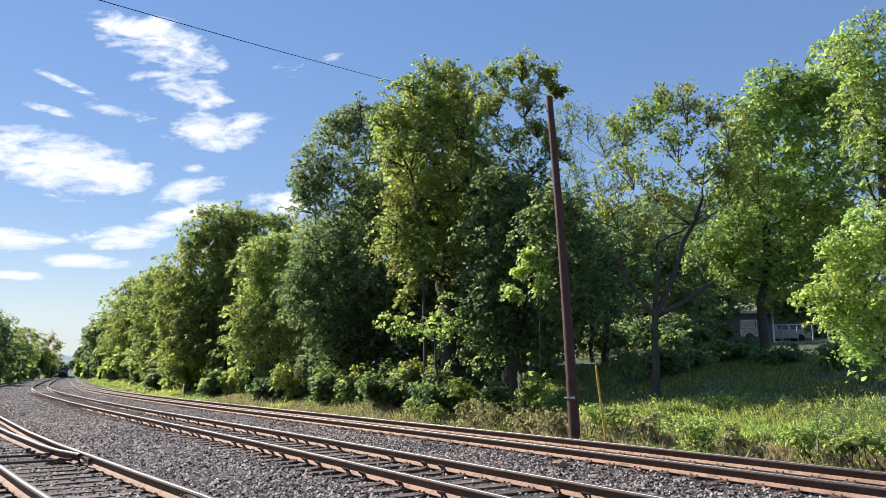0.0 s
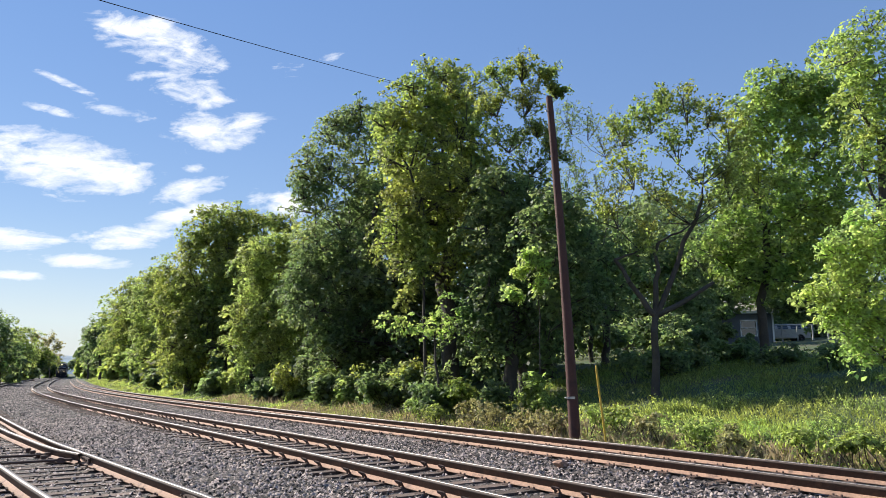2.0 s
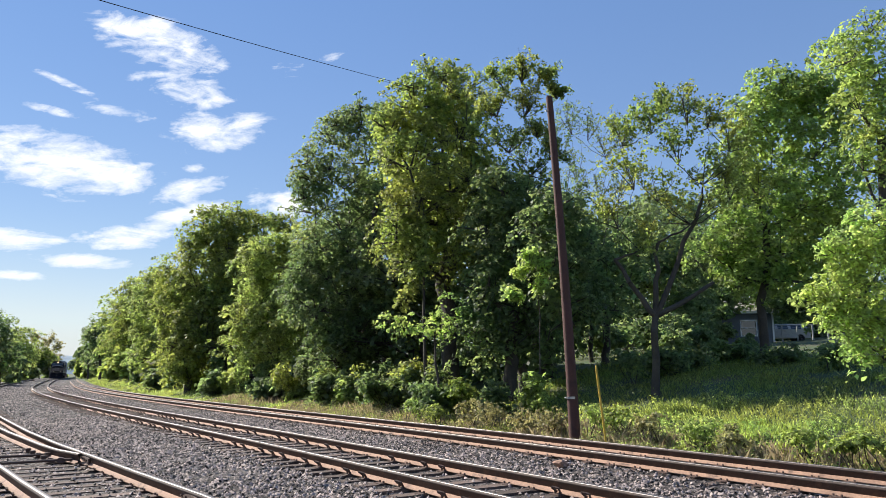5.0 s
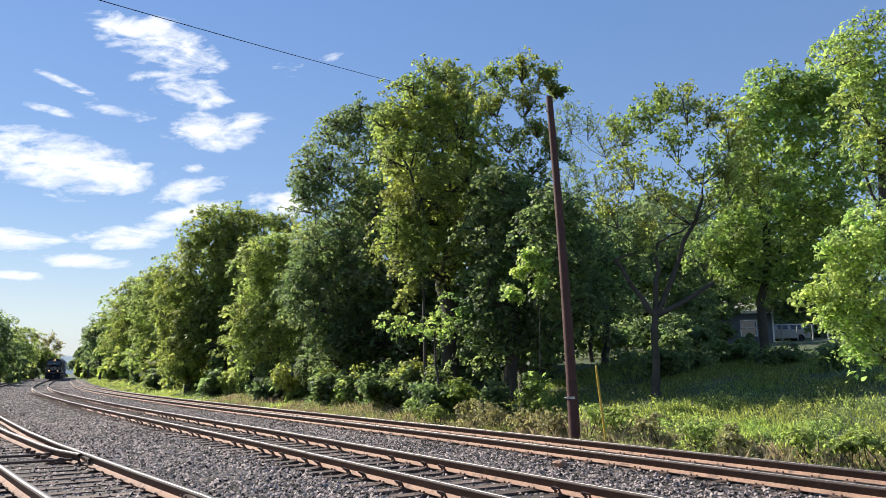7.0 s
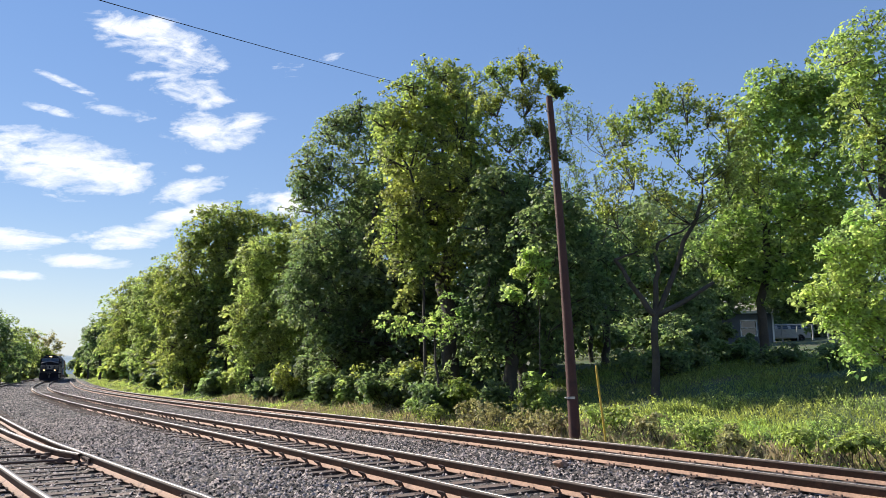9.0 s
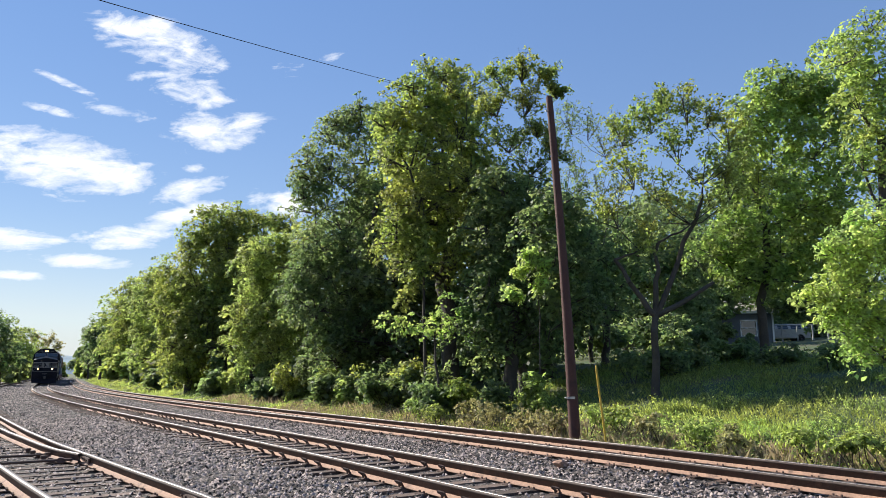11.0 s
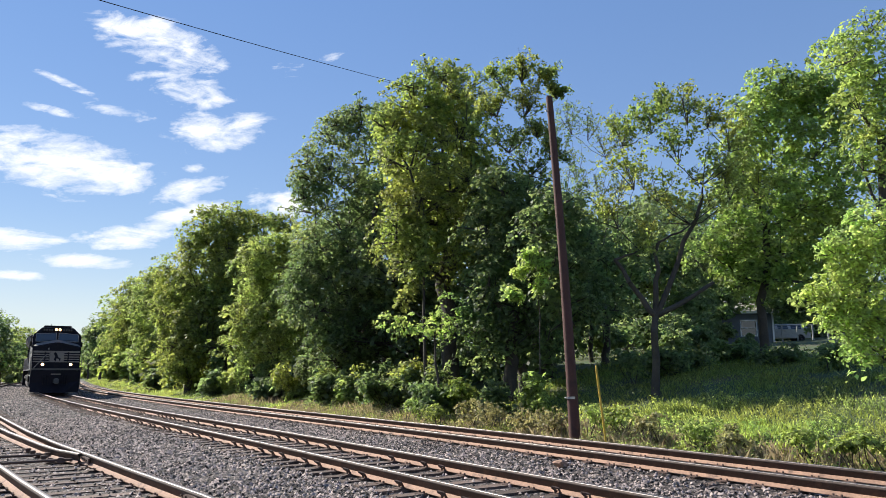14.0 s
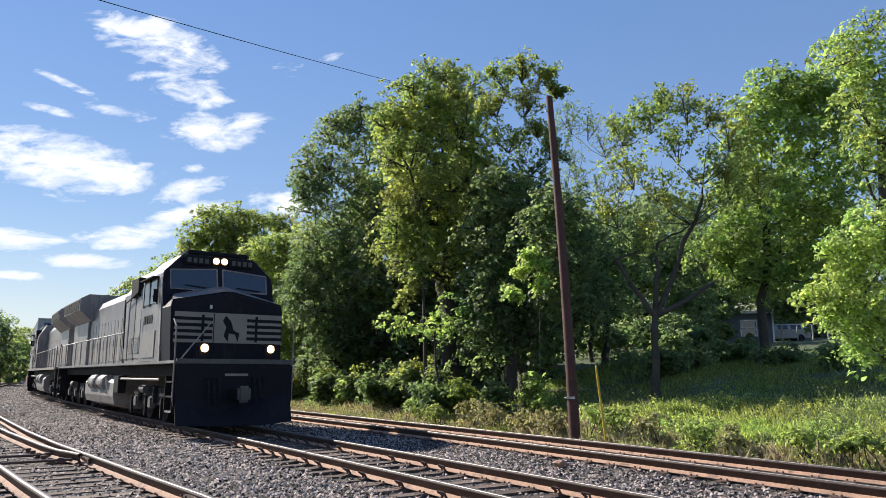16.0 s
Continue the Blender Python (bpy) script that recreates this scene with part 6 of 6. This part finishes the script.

——————

▸ Goal:
Without the pictures, repeat the listing above exactly.

▸ The output:
0.0 s
2.0 s
5.0 s
7.0 s
9.0 s
11.0 s
14.0 s
16.0 s
Continue the Blender Python (bpy) script that recreates this scene with part 6 of 6. This part finishes the script.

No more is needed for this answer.